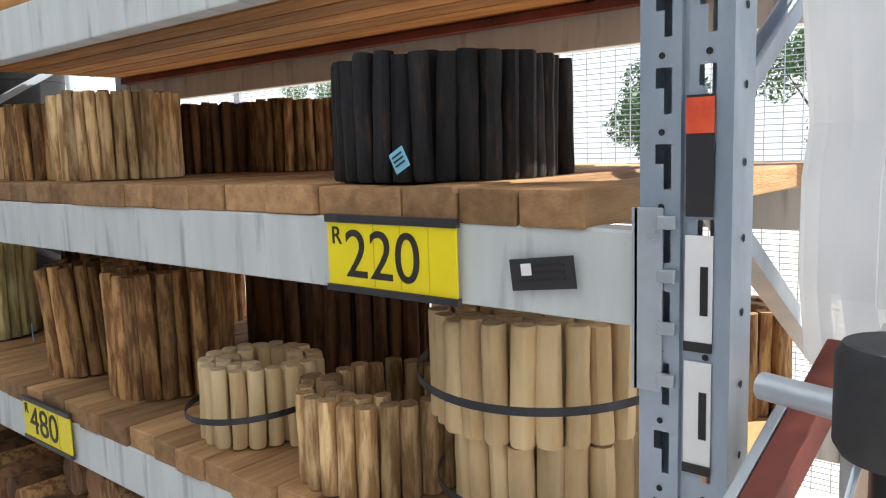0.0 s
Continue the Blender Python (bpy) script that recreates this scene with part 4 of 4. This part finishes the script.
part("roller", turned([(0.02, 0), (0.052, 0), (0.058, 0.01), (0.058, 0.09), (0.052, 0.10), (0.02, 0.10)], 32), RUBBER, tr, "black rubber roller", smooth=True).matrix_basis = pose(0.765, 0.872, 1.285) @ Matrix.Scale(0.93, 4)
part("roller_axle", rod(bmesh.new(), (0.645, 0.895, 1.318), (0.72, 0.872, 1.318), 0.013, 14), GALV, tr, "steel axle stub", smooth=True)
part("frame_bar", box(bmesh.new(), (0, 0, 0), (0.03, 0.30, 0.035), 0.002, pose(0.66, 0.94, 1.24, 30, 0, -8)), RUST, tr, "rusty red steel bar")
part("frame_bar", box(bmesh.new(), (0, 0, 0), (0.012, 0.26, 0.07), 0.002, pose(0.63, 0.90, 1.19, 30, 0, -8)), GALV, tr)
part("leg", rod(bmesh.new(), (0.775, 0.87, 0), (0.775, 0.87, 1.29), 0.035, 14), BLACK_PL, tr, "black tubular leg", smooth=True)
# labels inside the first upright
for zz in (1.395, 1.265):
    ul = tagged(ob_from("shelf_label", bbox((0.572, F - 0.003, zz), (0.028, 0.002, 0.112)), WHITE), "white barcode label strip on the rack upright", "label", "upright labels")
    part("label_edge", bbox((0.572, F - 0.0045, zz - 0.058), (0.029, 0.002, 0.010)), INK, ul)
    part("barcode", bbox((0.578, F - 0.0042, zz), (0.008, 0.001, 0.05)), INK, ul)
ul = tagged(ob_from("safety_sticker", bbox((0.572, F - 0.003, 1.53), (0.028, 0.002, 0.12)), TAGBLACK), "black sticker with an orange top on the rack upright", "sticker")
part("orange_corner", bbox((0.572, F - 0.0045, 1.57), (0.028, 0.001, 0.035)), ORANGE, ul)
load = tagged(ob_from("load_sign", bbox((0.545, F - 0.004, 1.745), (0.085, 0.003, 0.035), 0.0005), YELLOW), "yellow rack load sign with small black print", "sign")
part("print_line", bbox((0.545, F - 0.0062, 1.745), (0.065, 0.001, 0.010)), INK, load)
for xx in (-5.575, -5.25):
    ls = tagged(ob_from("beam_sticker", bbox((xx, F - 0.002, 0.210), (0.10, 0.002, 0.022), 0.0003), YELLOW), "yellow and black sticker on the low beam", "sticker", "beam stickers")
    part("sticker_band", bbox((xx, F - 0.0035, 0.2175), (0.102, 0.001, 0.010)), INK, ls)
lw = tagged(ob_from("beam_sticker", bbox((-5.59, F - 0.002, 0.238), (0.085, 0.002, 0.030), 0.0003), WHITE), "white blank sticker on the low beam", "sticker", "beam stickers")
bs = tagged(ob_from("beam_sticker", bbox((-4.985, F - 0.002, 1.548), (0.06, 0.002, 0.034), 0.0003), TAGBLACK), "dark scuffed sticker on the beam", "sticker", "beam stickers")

════════════════

Short task: Set down the complete material exactly, but do not include the images.

Output:
0.0 s
Continue the Blender Python (bpy) script that recreates this scene with part 4 of 4. This part finishes the script.
part("roller", turned([(0.02, 0), (0.052, 0), (0.058, 0.01), (0.058, 0.09), (0.052, 0.10), (0.02, 0.10)], 32), RUBBER, tr, "black rubber roller", smooth=True).matrix_basis = pose(0.765, 0.872, 1.285) @ Matrix.Scale(0.93, 4)
part("roller_axle", rod(bmesh.new(), (0.645, 0.895, 1.318), (0.72, 0.872, 1.318), 0.013, 14), GALV, tr, "steel axle stub", smooth=True)
part("frame_bar", box(bmesh.new(), (0, 0, 0), (0.03, 0.30, 0.035), 0.002, pose(0.66, 0.94, 1.24, 30, 0, -8)), RUST, tr, "rusty red steel bar")
part("frame_bar", box(bmesh.new(), (0, 0, 0), (0.012, 0.26, 0.07), 0.002, pose(0.63, 0.90, 1.19, 30, 0, -8)), GALV, tr)
part("leg", rod(bmesh.new(), (0.775, 0.87, 0), (0.775, 0.87, 1.29), 0.035, 14), BLACK_PL, tr, "black tubular leg", smooth=True)
# labels inside the first upright
for zz in (1.395, 1.265):
    ul = tagged(ob_from("shelf_label", bbox((0.572, F - 0.003, zz), (0.028, 0.002, 0.112)), WHITE), "white barcode label strip on the rack upright", "label", "upright labels")
    part("label_edge", bbox((0.572, F - 0.0045, zz - 0.058), (0.029, 0.002, 0.010)), INK, ul)
    part("barcode", bbox((0.578, F - 0.0042, zz), (0.008, 0.001, 0.05)), INK, ul)
ul = tagged(ob_from("safety_sticker", bbox((0.572, F - 0.003, 1.53), (0.028, 0.002, 0.12)), TAGBLACK), "black sticker with an orange top on the rack upright", "sticker")
part("orange_corner", bbox((0.572, F - 0.0045, 1.57), (0.028, 0.001, 0.035)), ORANGE, ul)
load = tagged(ob_from("load_sign", bbox((0.545, F - 0.004, 1.745), (0.085, 0.003, 0.035), 0.0005), YELLOW), "yellow rack load sign with small black print", "sign")
part("print_line", bbox((0.545, F - 0.0062, 1.745), (0.065, 0.001, 0.010)), INK, load)
for xx in (-5.575, -5.25):
    ls = tagged(ob_from("beam_sticker", bbox((xx, F - 0.002, 0.210), (0.10, 0.002, 0.022), 0.0003), YELLOW), "yellow and black sticker on the low beam", "sticker", "beam stickers")
    part("sticker_band", bbox((xx, F - 0.0035, 0.2175), (0.102, 0.001, 0.010)), INK, ls)
lw = tagged(ob_from("beam_sticker", bbox((-5.59, F - 0.002, 0.238), (0.085, 0.002, 0.030), 0.0003), WHITE), "white blank sticker on the low beam", "sticker", "beam stickers")
bs = tagged(ob_from("beam_sticker", bbox((-4.985, F - 0.002, 1.548), (0.06, 0.002, 0.034), 0.0003), TAGBLACK), "dark scuffed sticker on the beam", "sticker", "beam stickers")